Words of wisdom: “Don’t give up on something you really believe in,” Aquil said for couples who may experience a rocky path to togetherness.  Angela said she and Aquil would not have been successful if they had wed at age 25 and Aquil agreed. “It was too much responsibility at the time.” he said. “But I knew that we would be together. There was a special kind of person I needed and that was her.”

“He put us back together to move in one direction,” he added. “We owe it to Him to make the most out of this second chance at love.” Aquil and Angela hope to help others with their story. They mentor young men and women on life and relationships.

“I don’t wish our path on anyone,” Angela said. “But we have gone through a lot and with a lot of prayer and love for each other and patience we have grown a lot spiritually. We actually like each other as much as we love each other. For me life continued even when we were not together and I made sure that time was not wasted.”

Happily ever after: Angela, 46, and Aquil, 45, are happily settled now. Angela is the Americorps Director at the YWCA Central Alabama and also a lifestyle and food blogger.

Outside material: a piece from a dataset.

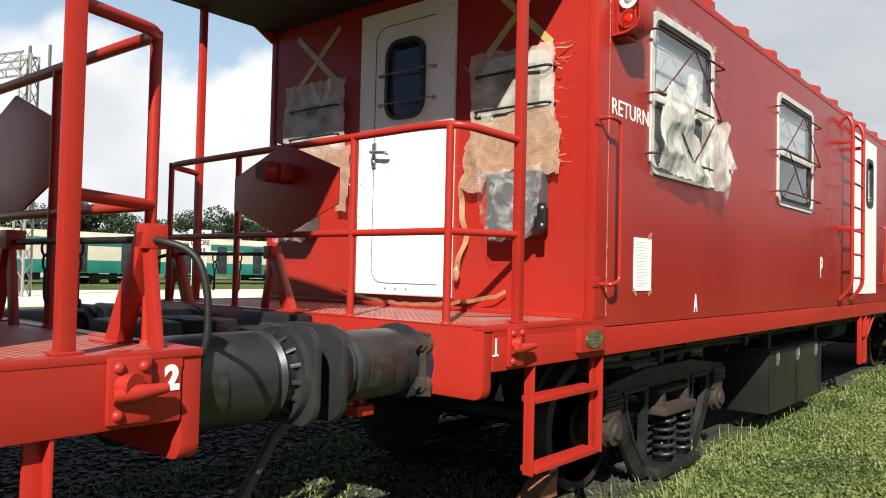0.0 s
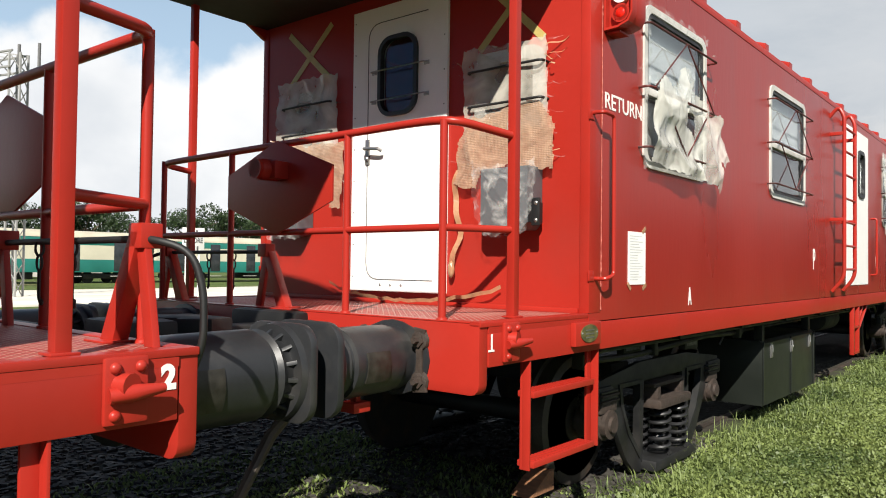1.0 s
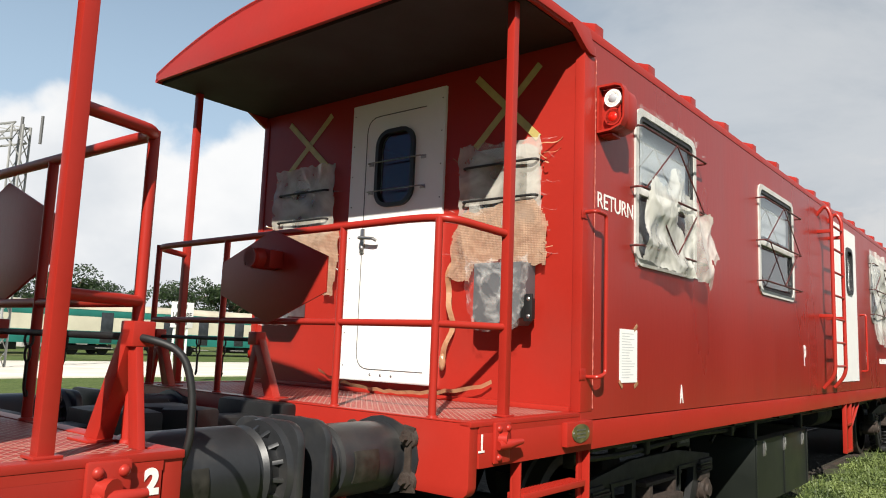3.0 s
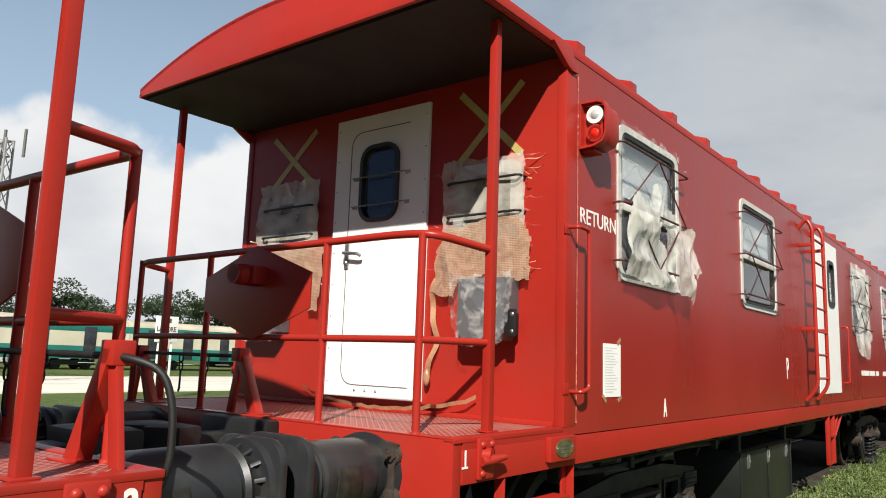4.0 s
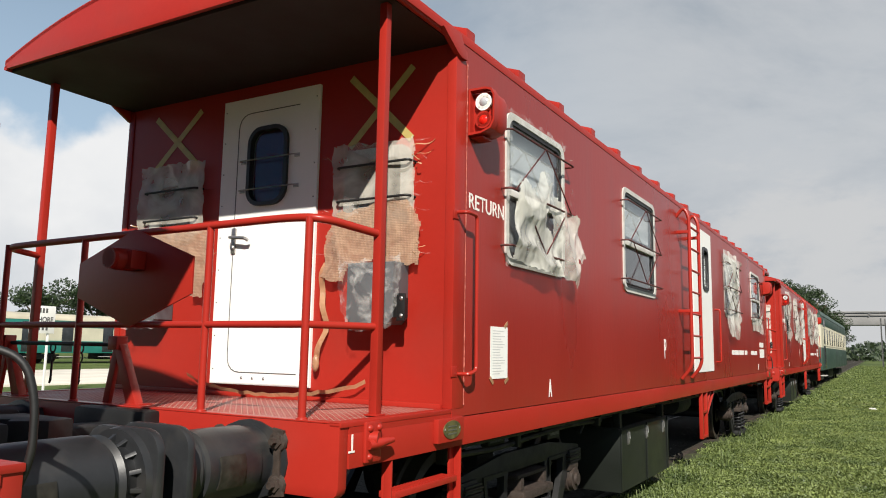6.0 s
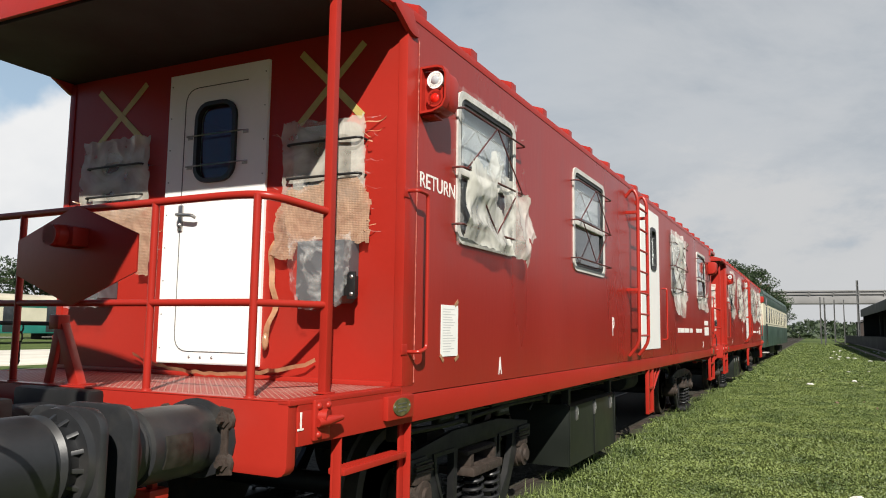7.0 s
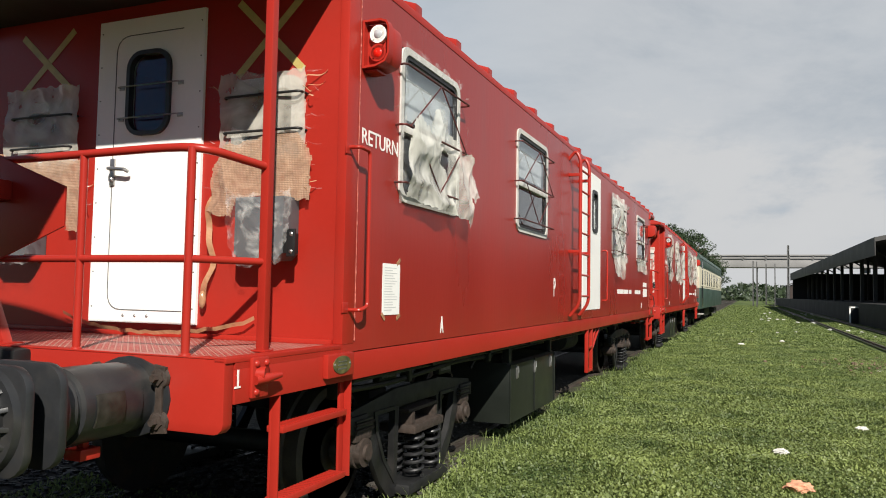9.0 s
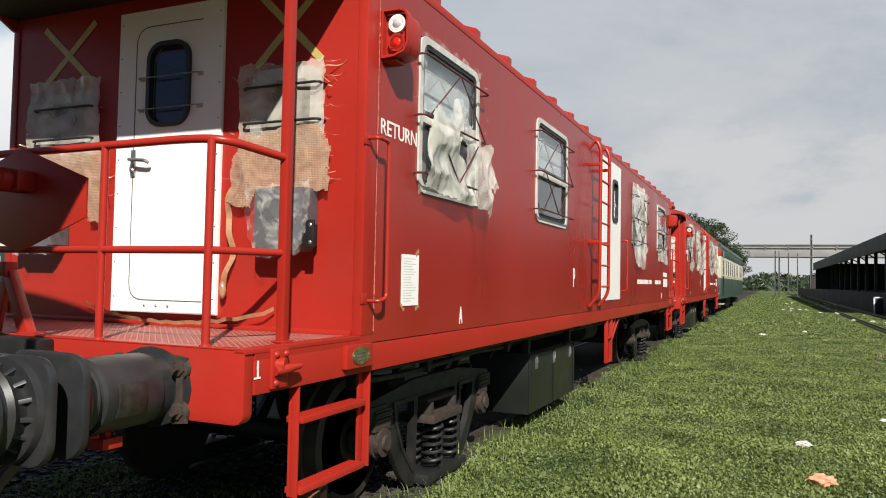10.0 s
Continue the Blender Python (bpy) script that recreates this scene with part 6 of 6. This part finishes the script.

Aquil is the phone bank manager at Wells Fargo.

The couple enjoys spending time as a family with Aquil’s two children, Kameryn, 15 and Jordan, age 13. The couple is undergoing what Angela calls financial reconstruction so they are frugal but still enjoy things like going to concerts and eating out at restaurants.  “Before (Angela) I didn’t really know what vacation and family time was like,” he said. “She’s taught me how to relax and enjoy life, and we plan on doing that together for the rest of our lives.”